Operationalizing Your SEO Roadmap
To move from a boutique shop to a scalable agency, start by auditing your current client list. Identify which clients are the most profitable and which require the most "hand-holding." Use this data to refine your positioning. Next, strip your service offerings down to the core actions that actually move the needle—technical health, content velocity, and authority distribution. Remove any "fluff" services that take time but don't contribute to the client's ROI.
Finally, build a distribution engine. SEO is no longer just about waiting for Google to crawl a page. It is about active distribution. By pushing your clients' content through established channels, you accelerate the indexing and authority-building process. This speed-to-results is the ultimate differentiator in a crowded agency market. Focus on the systems that produce results, and the scaling will happen as a byproduct of your efficiency.
Frequently Asked Questions
How do I handle clients who demand custom work outside of my packages?

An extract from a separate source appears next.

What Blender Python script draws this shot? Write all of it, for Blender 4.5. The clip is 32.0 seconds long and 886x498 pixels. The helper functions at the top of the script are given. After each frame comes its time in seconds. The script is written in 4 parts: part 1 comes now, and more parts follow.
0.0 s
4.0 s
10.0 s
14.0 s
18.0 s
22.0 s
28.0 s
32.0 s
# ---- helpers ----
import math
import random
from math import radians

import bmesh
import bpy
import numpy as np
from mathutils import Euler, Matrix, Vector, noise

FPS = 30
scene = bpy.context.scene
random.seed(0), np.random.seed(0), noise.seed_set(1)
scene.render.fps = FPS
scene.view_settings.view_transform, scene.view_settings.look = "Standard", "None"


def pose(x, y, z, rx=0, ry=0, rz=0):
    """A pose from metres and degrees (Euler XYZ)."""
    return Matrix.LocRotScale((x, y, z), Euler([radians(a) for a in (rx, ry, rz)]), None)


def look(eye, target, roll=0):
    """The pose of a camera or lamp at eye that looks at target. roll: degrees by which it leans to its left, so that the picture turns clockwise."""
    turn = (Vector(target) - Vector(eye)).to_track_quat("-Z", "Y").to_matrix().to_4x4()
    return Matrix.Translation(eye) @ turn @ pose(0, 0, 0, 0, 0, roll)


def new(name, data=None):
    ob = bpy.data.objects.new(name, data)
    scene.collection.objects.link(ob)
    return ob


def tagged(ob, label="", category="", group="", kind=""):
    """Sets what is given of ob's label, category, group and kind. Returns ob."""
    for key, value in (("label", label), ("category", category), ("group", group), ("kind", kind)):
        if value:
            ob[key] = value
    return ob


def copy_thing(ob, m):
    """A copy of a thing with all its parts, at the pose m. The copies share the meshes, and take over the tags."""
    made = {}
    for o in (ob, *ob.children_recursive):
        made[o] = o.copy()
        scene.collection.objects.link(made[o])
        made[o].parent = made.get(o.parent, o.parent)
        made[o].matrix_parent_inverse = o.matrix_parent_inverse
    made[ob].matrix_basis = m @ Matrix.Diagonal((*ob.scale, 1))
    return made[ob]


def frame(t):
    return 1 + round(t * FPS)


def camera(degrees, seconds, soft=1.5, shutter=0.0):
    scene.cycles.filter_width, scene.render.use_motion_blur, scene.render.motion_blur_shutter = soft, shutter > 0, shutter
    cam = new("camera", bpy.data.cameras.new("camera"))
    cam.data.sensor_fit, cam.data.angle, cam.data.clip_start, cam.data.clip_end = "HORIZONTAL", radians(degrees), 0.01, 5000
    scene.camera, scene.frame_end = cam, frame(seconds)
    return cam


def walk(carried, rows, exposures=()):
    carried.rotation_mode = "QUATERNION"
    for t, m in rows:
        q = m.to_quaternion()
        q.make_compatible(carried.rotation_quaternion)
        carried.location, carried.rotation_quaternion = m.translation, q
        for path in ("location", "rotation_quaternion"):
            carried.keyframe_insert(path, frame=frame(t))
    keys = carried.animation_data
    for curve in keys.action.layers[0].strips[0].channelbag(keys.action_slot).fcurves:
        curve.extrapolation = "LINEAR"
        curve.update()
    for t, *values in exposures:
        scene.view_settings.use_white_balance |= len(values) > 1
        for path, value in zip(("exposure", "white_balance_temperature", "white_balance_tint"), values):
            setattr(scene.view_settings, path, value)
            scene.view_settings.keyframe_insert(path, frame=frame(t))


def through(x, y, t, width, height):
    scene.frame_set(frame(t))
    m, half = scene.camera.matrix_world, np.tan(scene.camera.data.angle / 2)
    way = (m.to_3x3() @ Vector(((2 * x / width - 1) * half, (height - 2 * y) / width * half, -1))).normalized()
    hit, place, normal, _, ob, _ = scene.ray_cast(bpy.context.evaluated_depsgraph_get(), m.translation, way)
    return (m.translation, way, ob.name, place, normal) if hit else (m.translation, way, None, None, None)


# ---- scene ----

Frame your standard packages as "proven frameworks." Explain that custom work introduces variables that can delay results. If they insist, charge a "Customization Premium" of at least 30-50% to cover the additional management overhead.
What is the best way to report ROI to SEO clients?
Avoid reporting on vanity metrics like "total impressions." Focus on "Share of Voice" in their specific niche, the growth of non-branded organic traffic to conversion pages, and the estimated cost-per-acquisition (CPA) compared to paid search.
When is the right time to hire my first dedicated account manager?
Hire an account manager when the founder is spending more than 25% of their week on client communications rather than strategy or business development. This usually happens around the $20k-$30k Monthly Recurring Revenue (MRR) mark.
How can I improve my agency's profit margins?
The fastest way to improve margins is to productize your most time-consuming tasks. Use distribution platforms to handle the heavy lifting of link building and content syndication, and use AI-assisted tools for the initial stages of data gathering and technical auditing.